Perhaps the most historically significant site in the region is the Stewart Lithia mine, which employed more than 120 workers in the 1880s, most of whom were Chinese. The Chinese miners worked the mine for pink tourmaline to send back to the Dowager Empress Tz'u Hsi in Beijing (formerly Peking).
Owner J. Blue Sheppard told how U.S. marshals acting under the Chinese Exclusion Act, a federal law that suspended Chinese immigration into America, threatened to send the miners to internment camps and drove them out of the Stewart at the turn of the 20th century.

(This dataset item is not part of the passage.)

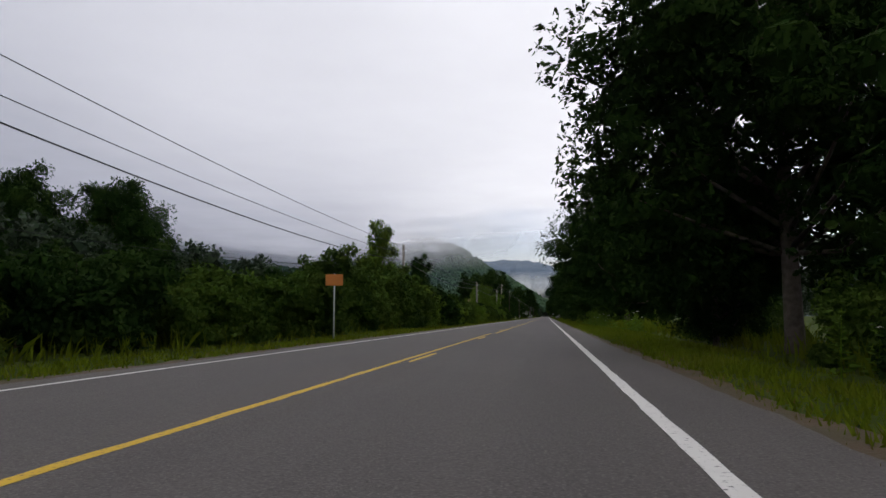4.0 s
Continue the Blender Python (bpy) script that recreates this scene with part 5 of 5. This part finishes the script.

A miner rediscovered the old Chinese tunnel in 1970 and found ore cars containing 400 pounds of tourmaline, morganite, quartz and kunzite; a dim sum basket and traditional Chinese mining tools were also found intact.
London, a professor at the University of Oklahoma's School of Geology and Geophysics, said he appreciated the behind-the-scenes tours.
"Gem-bearing pegmatites are very rare – a tiny proportion of all the pegmatites that occur. It's especially rare for people to get a chance to see gem-bearing pegmatite mines, since the mines are usually closed to visitors and details are kept very private," he said. "It's great that the miners have been so willing to open their mines to us."